Yesterday I was Joan. Or Marilyn. Or both.

——–

One day while watching Turner Classic Movies, I heard a true story about Marilyn Monroe. She was strolling down a New York avenue with a friend, wearing an unremarkable dress with an ordinary scarf tied around her head. She went completely unnoticed.

Suddenly, the starlet turned to her companion and asked, “Would you like to see Marilyn now?”

It took her mere seconds to transform into a cinematic sex kitten. A subtle lifting of her shoulders, an alluring elongation of her back, the coy tilting of her head, and a suggestive swing of the hips and va-voom! Immediately, people noticed. Our legendary bombshell was quickly surrounded by frantic admirers. She didn’t have to duck into a phone booth and change into a sequinned gown…

No one on that Manhattan street cast an eye in Marilyn’s direction until she made the conscious decision to strut her stuff.

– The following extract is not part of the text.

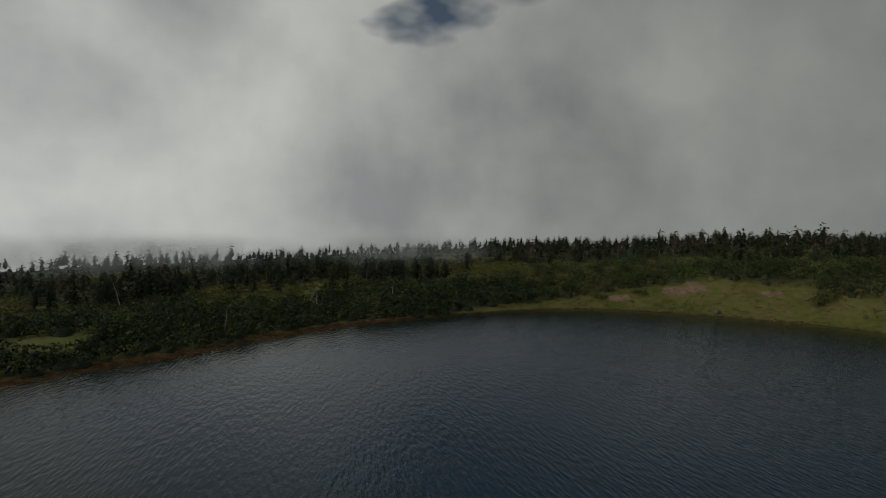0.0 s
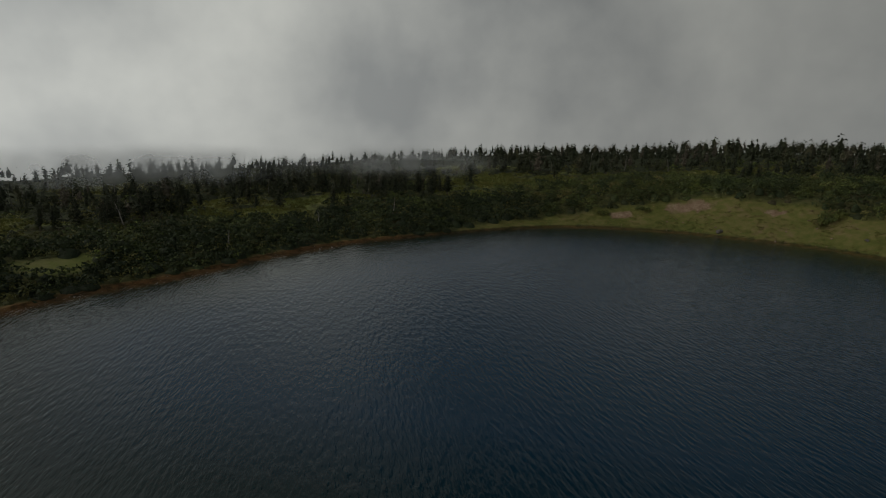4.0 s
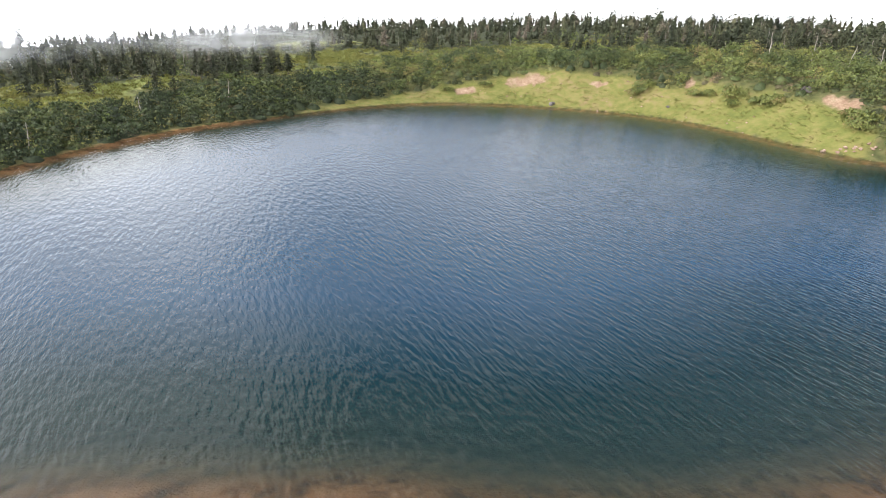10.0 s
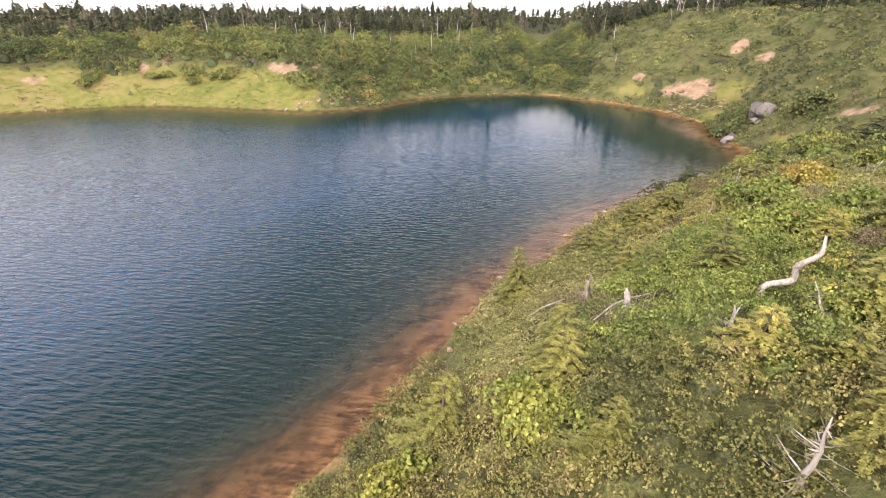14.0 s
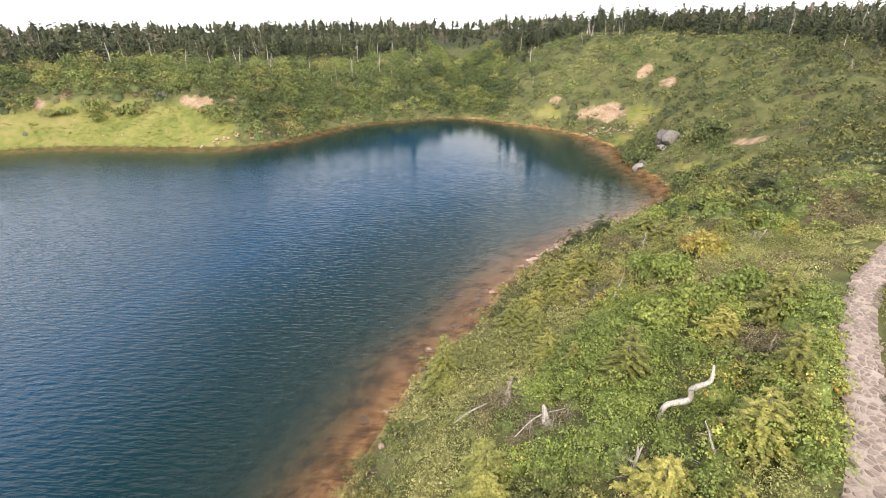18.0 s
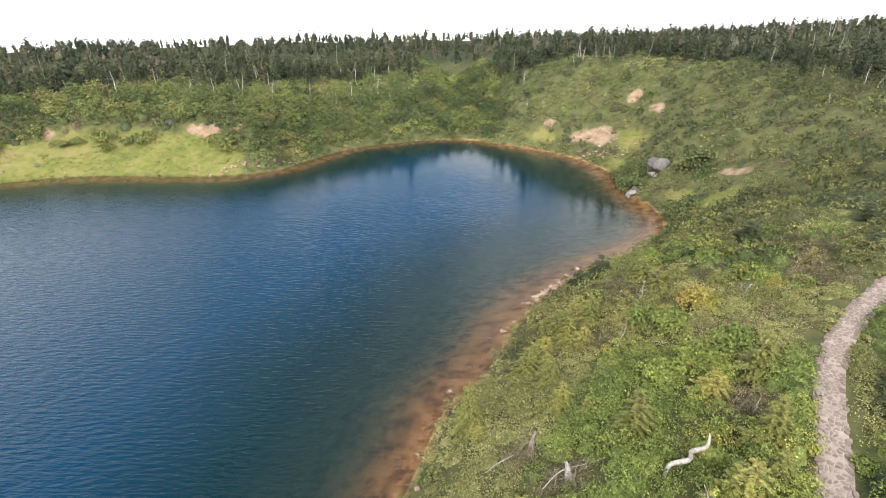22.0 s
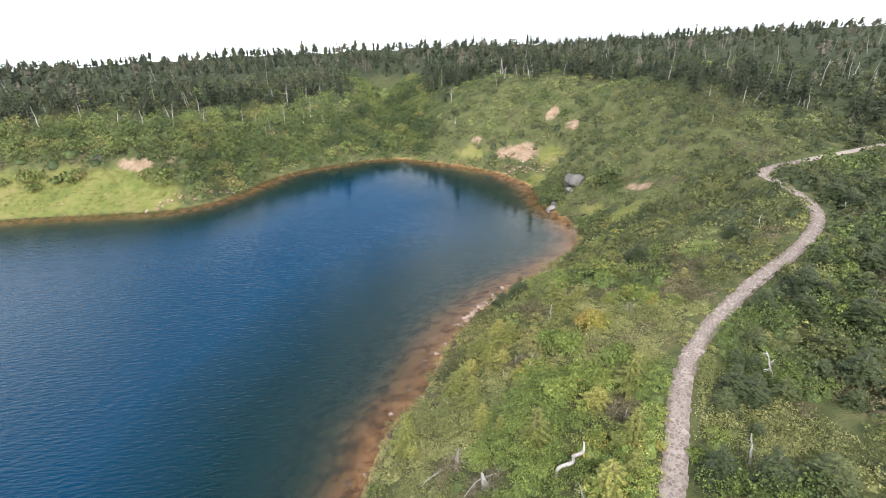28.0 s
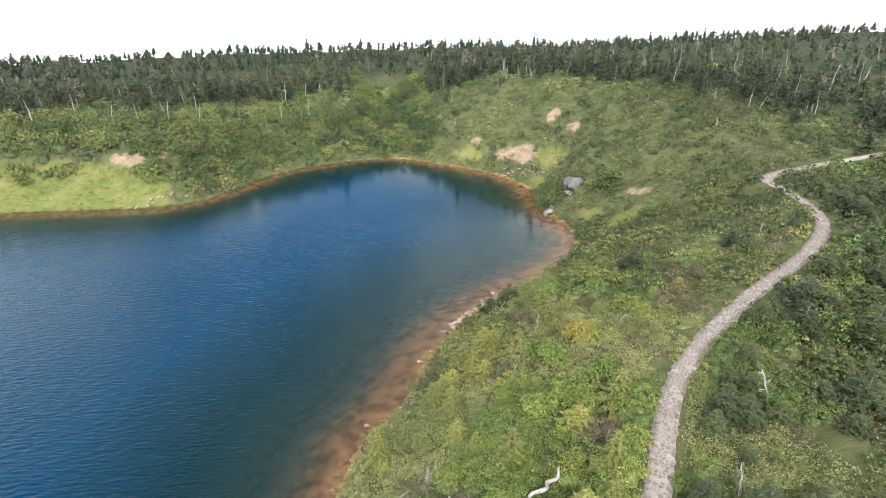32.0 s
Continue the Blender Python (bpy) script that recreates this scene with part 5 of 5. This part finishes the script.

- Kim Brittingham, Read My Hips: How I Learned to Love My Body, Ditch Dieting and Live Large

————–

I am five months pregnant. Yesterday I slipped into a fitted, Joan-style dress, turned sideways and realized my belly is bigger than my boobs.

This is saying something.

I wore the dress anyway.  I piled my hair into an updo, wore a knuckle-to-knuckle cocktail ring, painted my lips scarlet-letter red, and sashayed off into the world.

First I went to buy water. I’m naughty like that. The cashier said, “I have to tell you…you look amazing.” I gushed gratitude, and she said, “Oh come on. You look like a woman who knows she looks fabulous.”

Then I went to a medical office for an ultrasound. It was right after lunch. The waiting room was empty: fourteen seats and one ass (mine).

Despite the embarassment of chairs, a twenty-something, possibly professional-sport-playing hottie sits beside me. “I’m here about my knee.”

I smile. I’m a bit stunned by the choice of chair and opening line. “Oh,” I say.

“What are you here for?”

Are you kidding me? My belly is bigger than my cleavage – and a grown man could get lost in there.

It’s happened.

I explain the obvious. “I’m pregnant. I’m here for an ultrasound.”

He looks at my huge black cocktail ring that’s the antithesis of a discreet gold wedding band. “Are you married?”

“No.”

“I like kids,” he says, holding my gaze.

Again: are you kidding me?! I scan the room for Ashton Kutcher’s hiding place.

After the ultrasound, I visit my friend Heather, who tells me I’m the hottest pregnant woman EVER.

At home, the nanny for the neighbour’s family sees me and squeals over my dress.

I’m loving the love. But it’s not the dress. (Or: it’s not all the dress.)

It’s my mood. It’s competence and confidence. This morning, along with my red+purple partner Amanda Farough, I helped Tanya Geisler launch her new site and its premiere event, on online party complete with a jaw-dropping, drool-inducing loot bag. It’s gorgeous. It’s celebratory. Tanya is radiant…and radiating gratitude and generosity to all corners of the online (and offline) world. Including mine.

And because of that – because I’ve done well, and made my client/friend happy – I’m radiant and radiating, too. I’m joyous. I’m celebrating. I’m proud of what we did. I’m confident we did it well.

It’s like the time when I first fell in love with my man. At the height of newly-smitten, I spoke at a women’s bible study meeting and another woman couldn’t remember my name. Instead of “Kelly”, she referred to me as  ”the young woman who’s beaming.”

Radiance is sexy. It might even be sexier than conventionally prescribed hip-waist ratios of “attractiveness”. Just ask me. Even when I’m not pregnant, I’m height-weight proportionate: I’m as round as I am tall.

And I’m rocking it. Strutting it. Beaming it. Radiating.

Just like Marilyn.

And Joan.

And Kim Brittingham.

———–

If you’d like to win my copy of Kim Brittingham’s Read My Hips (which she graciously gave me to review), let me know in the comments below. I’ll draw and announce a winner on Friday, July 15, 2011.

As Tanya mentioned, Amanda was still putting a “spit-shine” on Tanya’s virtual baby while in labour with her own real baby. Congratulations Amanda and Mike Farough on the birth of Gabriel. xoxo

Much love to Leah Shaver who leapt in with last-minute wordpress wizardry and support.